Jeffrey Wigand, the whistleblower who exposed tobacco industry secrets in the 1990s, is now watching tech giants face similar scrutiny. A recent Los Angeles jury found Meta and YouTube negligent over addictive social media products targeting children. The echoes of the tobacco wars are loud.

From Tobacco to Tech: A Familiar Battle

Jeffrey Stephen Wigand doesn’t mince words about social media. He’s called it “evil,” a sentiment shaped by his decades-long fight exposing harmful corporate practices. In the late 1980s and early 1990s, Wigand was a key insider at Brown & Williamson, a major tobacco company. He revealed how executives hid the truth about cigarettes’ addictiveness and carcinogenic risks. Now, Wigand sees a troubling repeat — tech companies deliberately crafting addictive platforms that hook kids.

Last week’s verdict in California marked a watershed moment. A jury found Meta and YouTube negligent in how their products harmed young users, particularly children. The case relied heavily on internal documents showing company leaders dismissed warnings about addictive features. Meta also faces related rulings in New Mexico over child exploitation on its platforms. These are the first judicial findings holding Meta accountable for social media’s impact on youth mental health.

Whistleblowers like former Meta employee Arturo Béjar have been crucial, providing internal evidence that tech giants downplayed or ignored the risks. Wigand draws a direct line from his tobacco experience to today’s tech trials.

“I always considered social media evil because it deliberately targets children to create addiction,” he said.

The Anatomy of Addiction: Tobacco and Social Media

Wigand’s role in the tobacco saga began when he raised concerns about an additive—coumarin—that had carcinogenic properties. Company leadership ignored him, and after he was fired, he went public. His revelations helped fuel federal investigations that eventually led to landmark settlements and regulations.

The tobacco industry had long denied cigarettes were addictive, but Wigand exposed their strategy to keep consumers hooked.

Social media companies, according to litigation, appear to have followed a similar path. Internal Meta documents revealed in court show executives knew preteens used their apps and aimed to maximize screen time — a tactic experts say fosters addiction. Meta’s CEO Mark Zuckerberg testified this year, disputing claims that their platforms are addictive or directly cause mental health problems. But critics say the defense mimics tobacco’s old playbook: deny addiction to avoid liability.

Legal experts see big parallels. John Uustal, a lawyer with extensive tobacco litigation experience, said the similarities are striking. “Once you admit addiction, you lose the legal battle,” he said. Unlike tobacco, social media firms argue their products also offer benefits like community and creativity for young users. Still, some health advocates push for warnings on social media similar to tobacco labels.

Financial Stakes and Industry Fallout

These lawsuits carry major financial and reputational risks for tech giants.

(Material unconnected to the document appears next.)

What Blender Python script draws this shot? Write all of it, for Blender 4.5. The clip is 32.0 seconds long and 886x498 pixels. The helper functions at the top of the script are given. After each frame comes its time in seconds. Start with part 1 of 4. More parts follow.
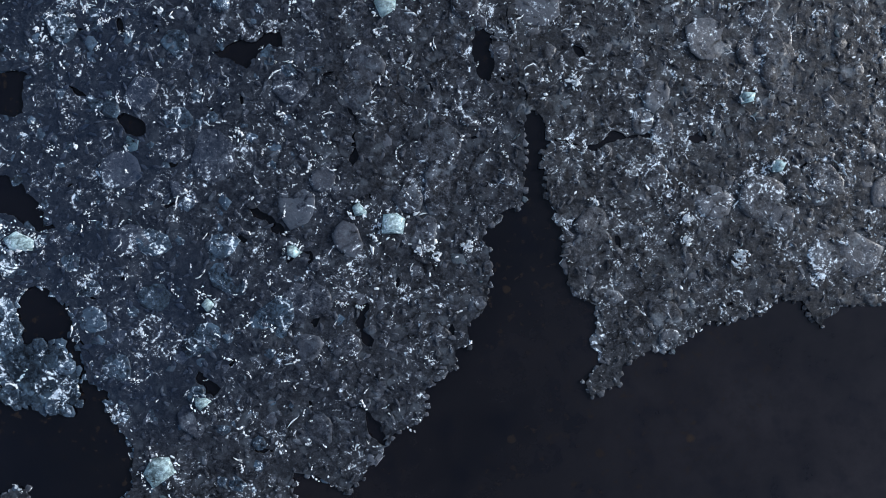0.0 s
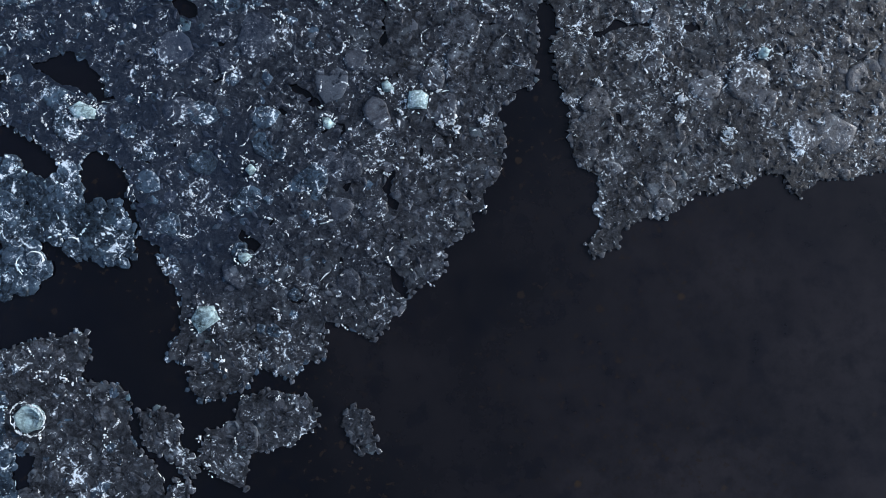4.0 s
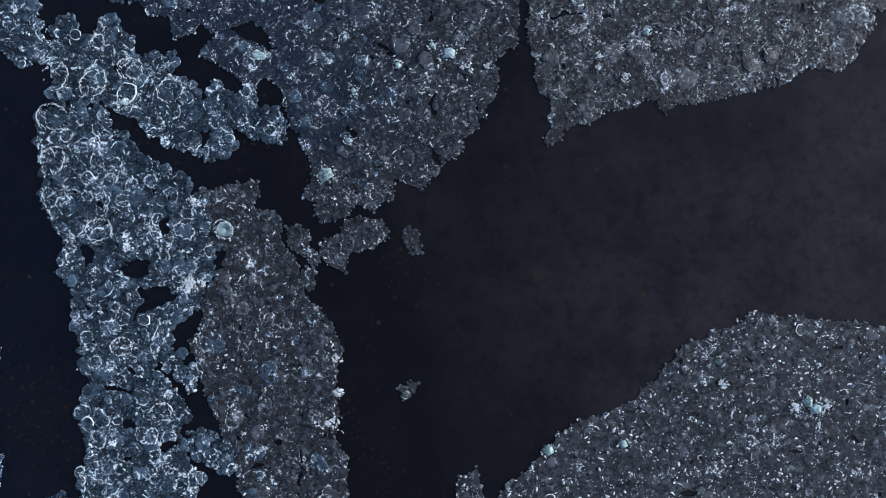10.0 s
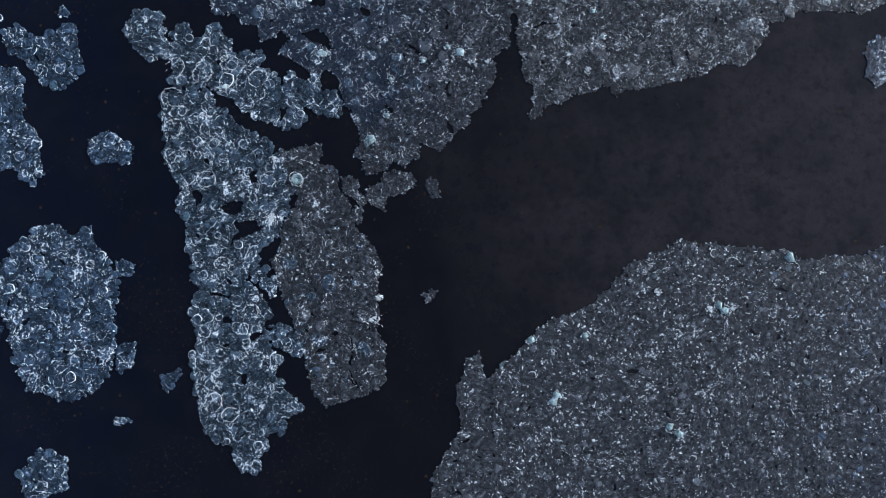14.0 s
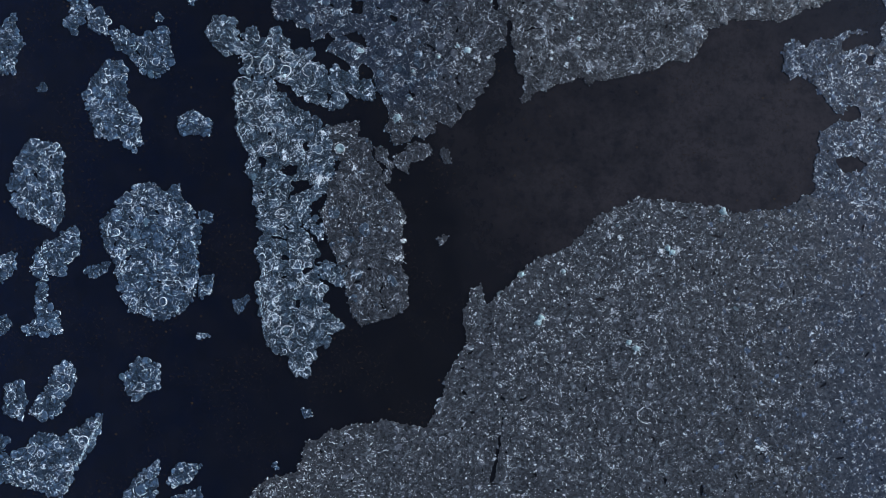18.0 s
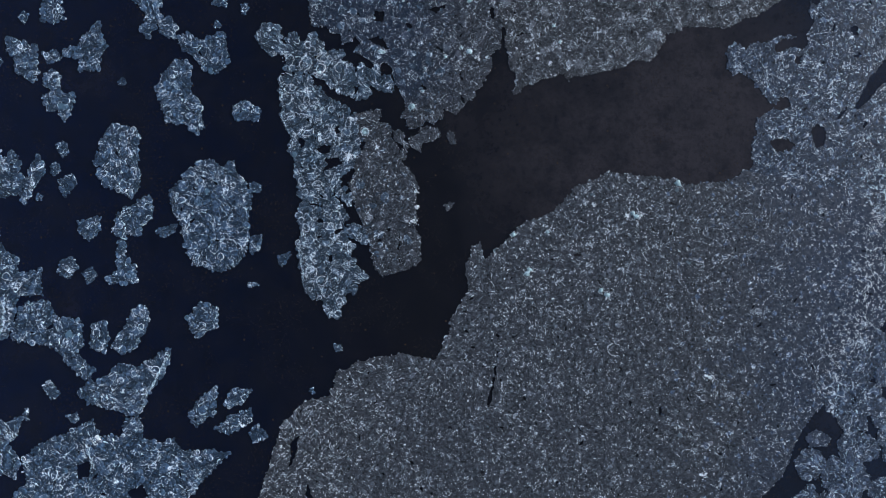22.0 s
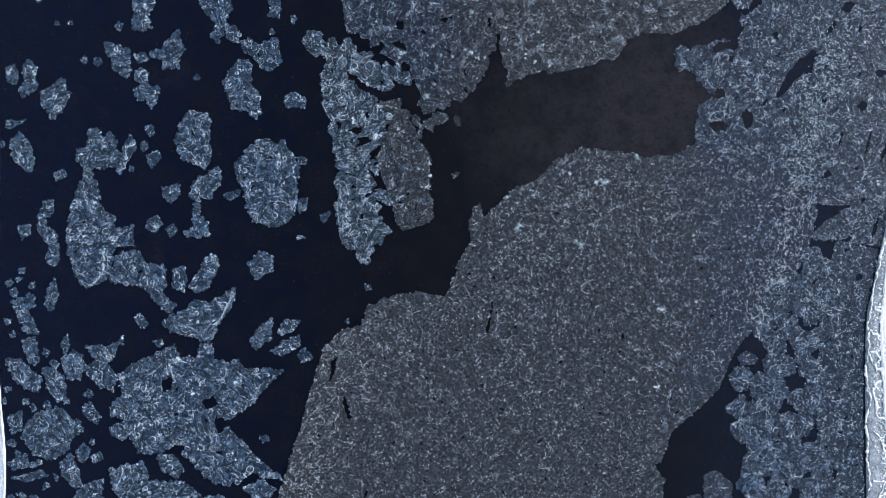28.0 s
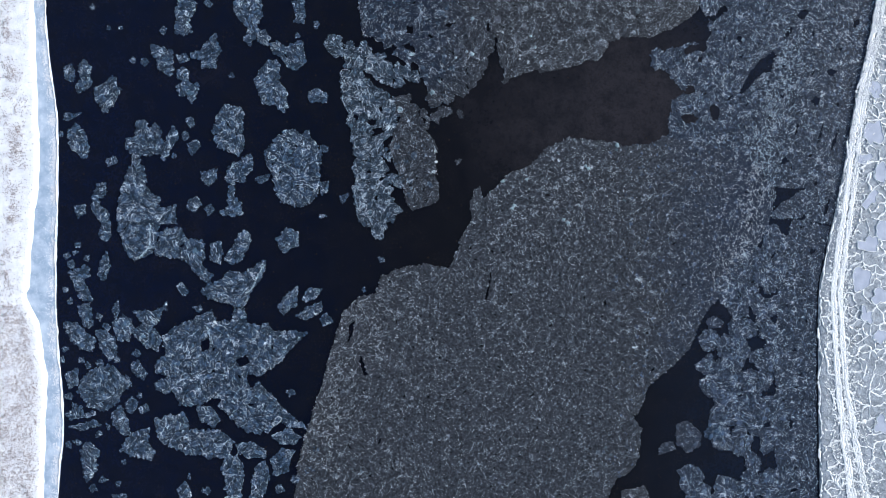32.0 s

The tobacco trials in the 1990s led to massive settlements totaling billions and strict regulatory oversight. For Meta and other platforms, the legal pressure could prompt costly changes in product design and policies around youth protection.

Snap and TikTok, facing similar claims, settled out of court in the California case, signaling the financial exposure is real. Meta continues to fight, but the mounting verdicts and whistleblower disclosures chip away at its public image and investor confidence. Lawsuits also raise questions about how much companies have to spend to redesign addictive algorithms and comply with new regulations.

Joseph McNally, former federal prosecutor, noted that these trials could shift social media usage behavior significantly. “The outcome might change how people and companies approach social media,” he said. The ripple effects could extend beyond courtrooms — affecting advertising revenue streams and user engagement metrics that underpin these companies’ valuations.

Whistleblowers and the Road Ahead

Wigand urges tech employees to come forward if they see wrongdoing. His own experience wasn’t easy—he lost his job and faced legal retaliation. Yet, his disclosures helped reshape public health policy and corporate accountability. “Whistleblowers are key to forcing change,” he said.

The current wave of litigation could mark a turning point. It challenges the tech industry’s long-standing defense of its products and pushes for transparency about addiction and harm. As these cases unfold, they may force a reckoning over how much responsibility tech firms bear for users’ mental health, especially children’s.

Still, the trials are far from over. The California case is ongoing, with weeks left before a final verdict. And similar lawsuits continue in courts nationwide. The question now is whether tech will face a regulatory crackdown as sweeping as tobacco’s—and what that means for the future of social media and its billions of users.

Wigand’s warning is clear: ignoring addiction’s reality only delays accountability. The tech industry’s next chapter may hinge on whether it confronts the risks its products pose or keeps repeating tobacco’s mistakes.